Harper Lee book flies out of stores — to mixed reviews

Harper Lee’s second novel flew out of stores Tuesday in one of the most eagerly anticipated book releases in modern publishing history and half a century after her masterpiece “To Kill a Mockingbird” hit the shelves. In Lee’s hometown of Monroeville in Alabama, where the 89-year-old lives in strict privacy at a nursing home, queues stretched out of bookshop doors to snap up copies of “Go Set a Watchman,” and some stores in the United States and London opened at midnight for the occasion. The Ol’ Curiosities & Book Shoppe in Monroeville, which is selling special editions with embossed title pages, laid on a 12 a.m. launch party before reopening their doors to brisk morning trade.

We have so much going on right now and so many customers, we’ve got people out the door.

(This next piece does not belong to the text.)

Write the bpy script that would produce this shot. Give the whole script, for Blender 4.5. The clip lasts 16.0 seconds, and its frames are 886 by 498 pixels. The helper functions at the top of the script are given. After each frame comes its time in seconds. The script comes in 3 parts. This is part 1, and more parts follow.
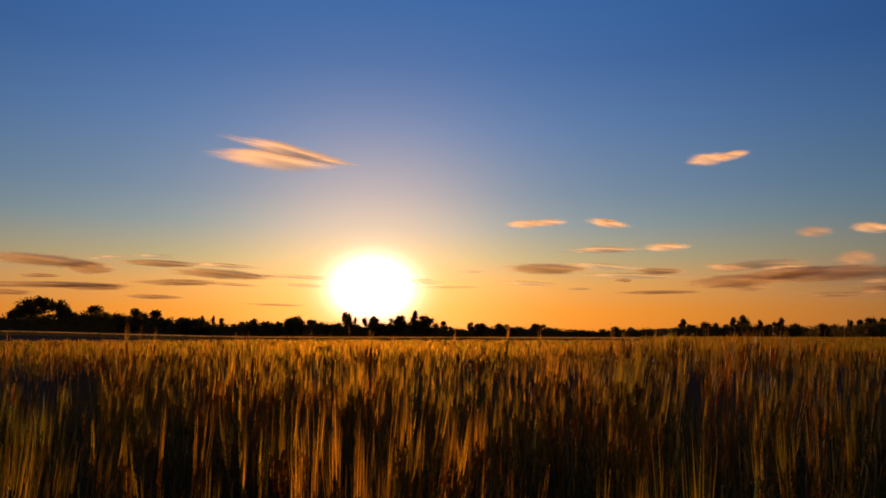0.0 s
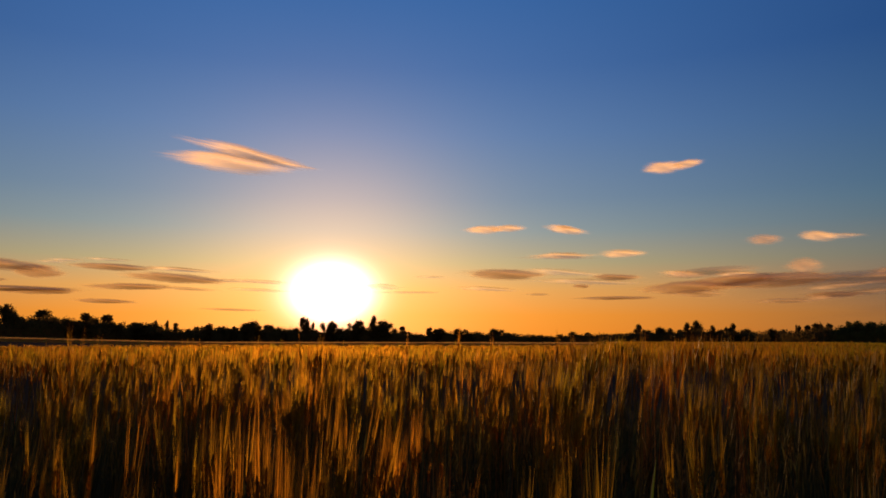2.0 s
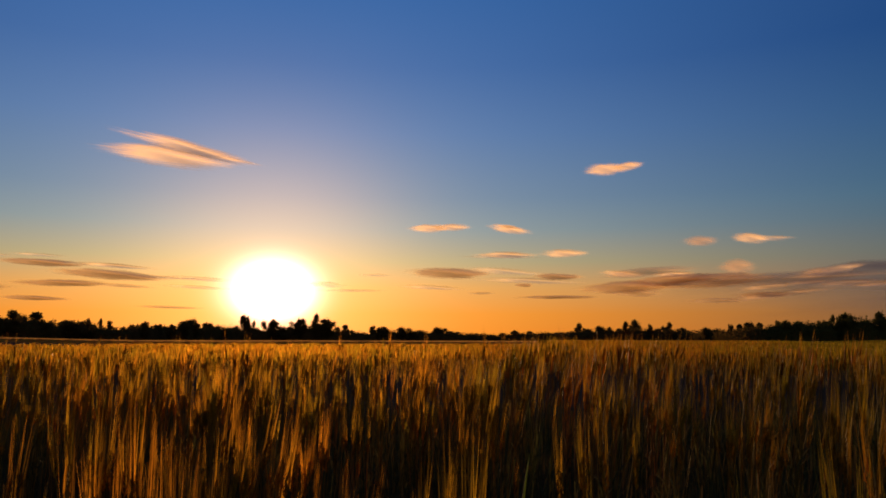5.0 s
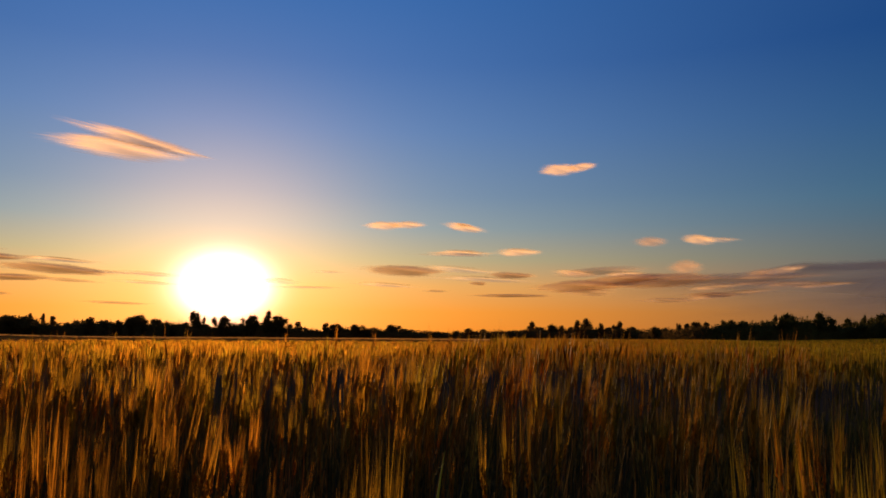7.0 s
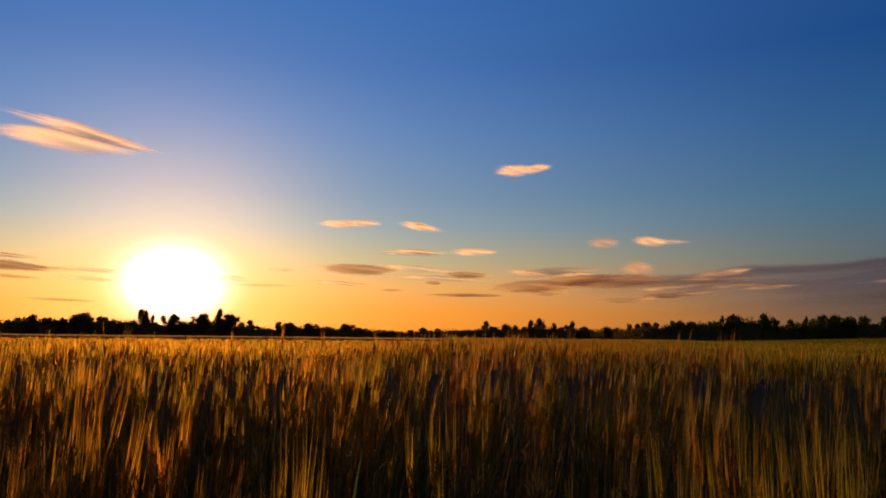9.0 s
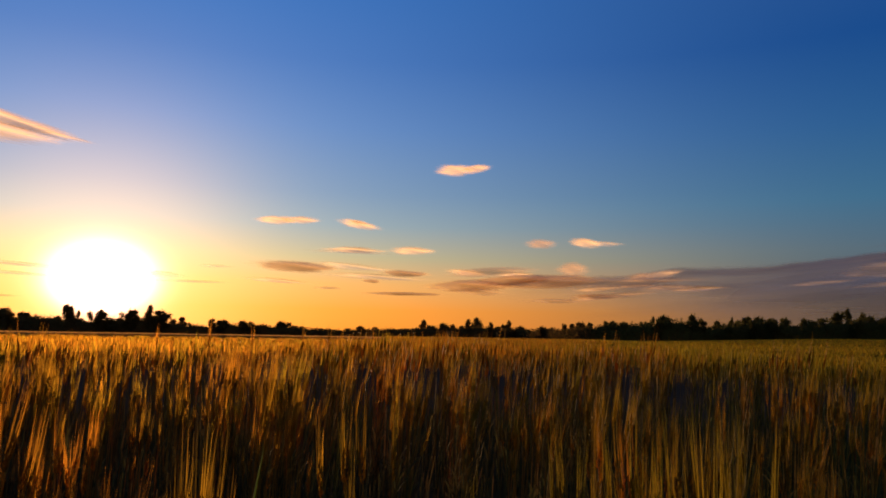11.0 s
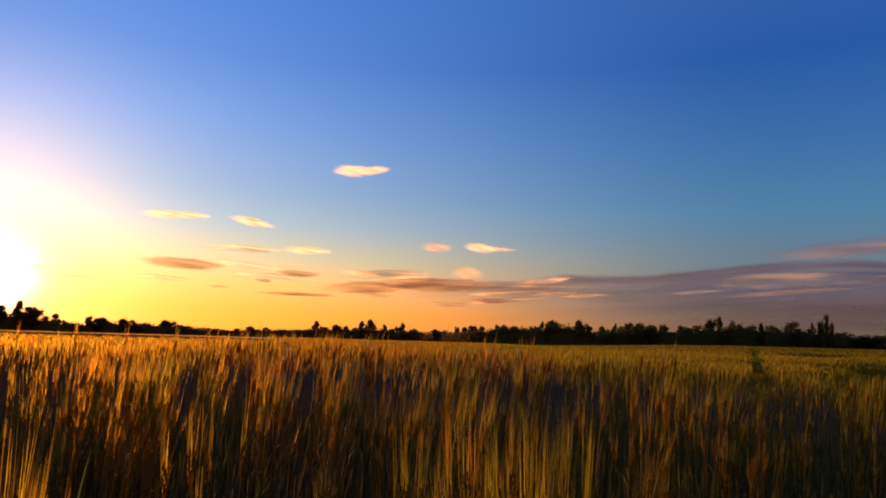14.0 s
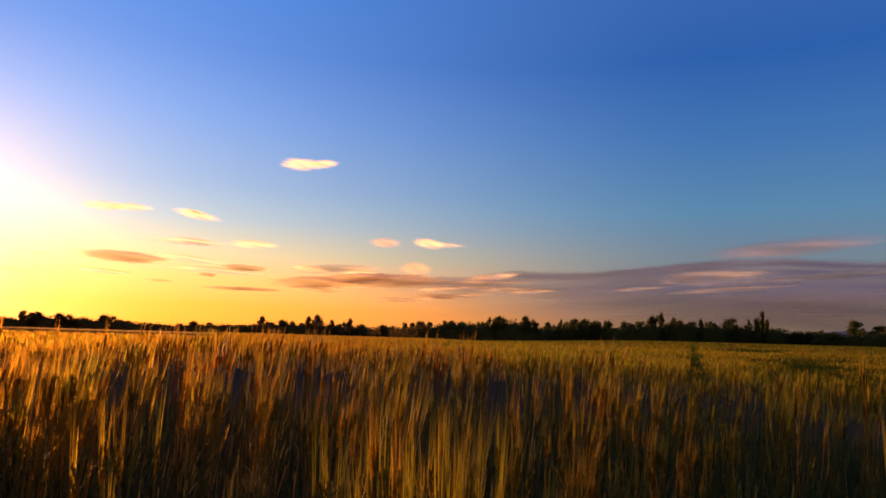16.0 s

An employee at the Ol’ Curiosities & Book Shoppe

Bookshops courting die-hard Lee fans celebrated the big moment by laying on readings, talks and “Mockingbird” film screenings. Lee’s only previous novel is considered a 20th-century classic that defined racial injustice in the Depression-era South of the United States and became standard reading in classrooms across the world. The literary world was upended when HarperCollins announced in February that it was publishing a second novel, seemingly discovered from Lee’s safe-deposit box in still-unclear circumstances. Lee wrote the manuscript in the late 1950s, but her then editor suggested she recast the book from the childhood perspective of Scout, which in turn became “Mockingbird.”